Moreover, make sure you consider any potential limits to production capacity in the final steps of your business plan. What this means is that you need to be aware of the requirements of your business. Let’s say, you are a manufacturer. Firstly, you need to decide on the warehouse i.e. the storage of your products, where and for how long are you going to keep each batch. Then, you will need to provide a list of employee roles and skills required in order to recruit the right people. And lastly, you’ll need to select your suppliers and do that cautiously.
Now, when you are starting off with a business, there are some things you need to consider. For example:
- How soon can you start selling?
- How long will potential customers hold off before they take you seriously and place an order?
- How often will you be able to sell?
- How many days can you commit to selling?
- Do you know how long each lead will take to line up?
- What percentage of leads will turn into sales?
- How much will you be able to sell?
- What will the average sale value be?
- Will most people repeat orders, or will you have to find new customers each time?
- What terms of credit are being offered?
- How much income can you realistically expect each month?
Final steps of a business plan: financial forecast
The financial forecast, as one of the final steps of a business plan, is the aspect connected to your numbers. It gives you a realistic image of what your business is achieving at a particular point in time.
There are three separate sections:
- Sales forecast
- Cash flow forecast
- Profit and Loss forecast
The sales forecast forms the basis for all of the other figures. It breaks the total sales figure down into its components. Namely, the different types of products and services, and the sales.
Cash flow forecast
The cash flow forecast portrays the amount of money that you expect to come into and out of your bank account. Also, it refers to the time frame in which this is expected. The reason why this is important is because you need to be aware of the money you have and the money you are spending since you must make sure you have access to enough funds in order for your business to continue operating.
In addition, this forecast helps you demonstrate the key factors affecting your cash flow, such as the level and timing of sales revenue, wages, costs, and so on.
Therefore, as a business owner, you need to strive towards a cash-positive business. This refers to the moment when more money is coming into your business than it is going out.
Profit and loss forecast
The profit and loss forecast, or also called P&L, is an indicator of how well your business is operating. For a better understanding of the financial state of your business, summarise the annual P&L forecast for each of the first two or three years. As a start-up company, you will also need a projected balance sheet.
In order to create a good P&L forecast you need to list all of the assumptions, such as prices, sales volume, and timing. However, if you are new to this, there is nothing to stress about. Business advisors at banks or your local business support organisation will often assist you with creating your forecast free of charge.
Your cash flow forecast will show how much finance the business needs. Assess your risks to determine whether or not you need to arrange contingency financing. So, if you want a loan, or maybe an overdraft facility, before you apply for them, you need to show how you are going to use these finances. For example what amount will go for buying equipment as opposed to the amount that will be your working capital. As a final step, you must confirm that you can afford it.

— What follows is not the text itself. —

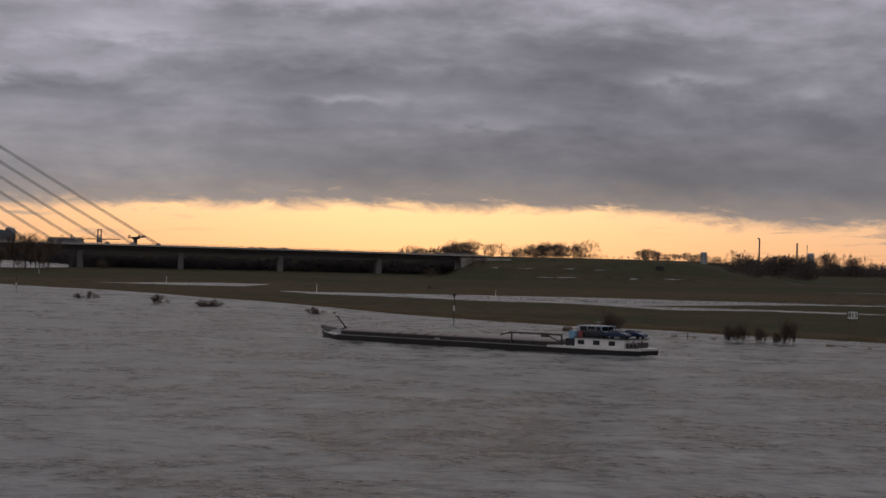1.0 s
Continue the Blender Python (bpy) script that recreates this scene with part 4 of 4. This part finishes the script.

In a business, nothing can be 100% certain. So, it’s important to be on the watch-out for any potential risks. Therefore, as part of your business plan, go through separate areas and assess the risk each might involve. For example, what would you do if your main supplier closed down?
Considering such what-if scenarios can be very beneficial for your business. This would mean that, in time, you will be able to arrange contingency fundings to fund your business, or even decide to abandon the project due to its high levels of risk involved. Whatever your decision is, assessing the risk can only ease your way and help you minimise these problems that your business might face in the future.
Detailed financial forecasts, namely the monthly sales, the monthly cashflow, and P&L forecast, should usually be put in an appendix.
A well-written forecast should include the following:
- The profit margin on each product
- Debtor collection period and creditor payment period
- Stock turn
- Interest and exchange rates
- Equipment purchases.
However, there are a few more things to consider when it comes to creating your forecasts. For example:
- Detailed CVs of key personnel (essential if you are seeking outside funding)
- Market research data
- Product literature or technical specs
- Names of target customers
- A list of external data sources used in your research (This will add credibility to the information.).
Final steps of a business plan: present the plan
Lastly, the final step of a business plan is its presentation. The more solid information you can gather for your own use, the better your business plan will be. Nevertheless, there are a few aspects that you need to pay attention to when you are putting the information down. You want the plan to be reader-friendly and understandable for others. Hence, here are 3 simple steps that will help you achieve that:
- Keep it short: most business plans are too long, so it would be advisable to only focus on what the target readers will need to know
- Make it professional: put a cover and include a content page to help your reader navigate through the plan more easily
- Test it: show your plan to friends or business advisors for feedback, or you can even test it by reading it yourself
To sum up, planning is a crucial part of business management. In order to create an all-encompassing and detailed plan follow the final steps of a business plan mentioned above. They can help you improve the management and financial status of your business.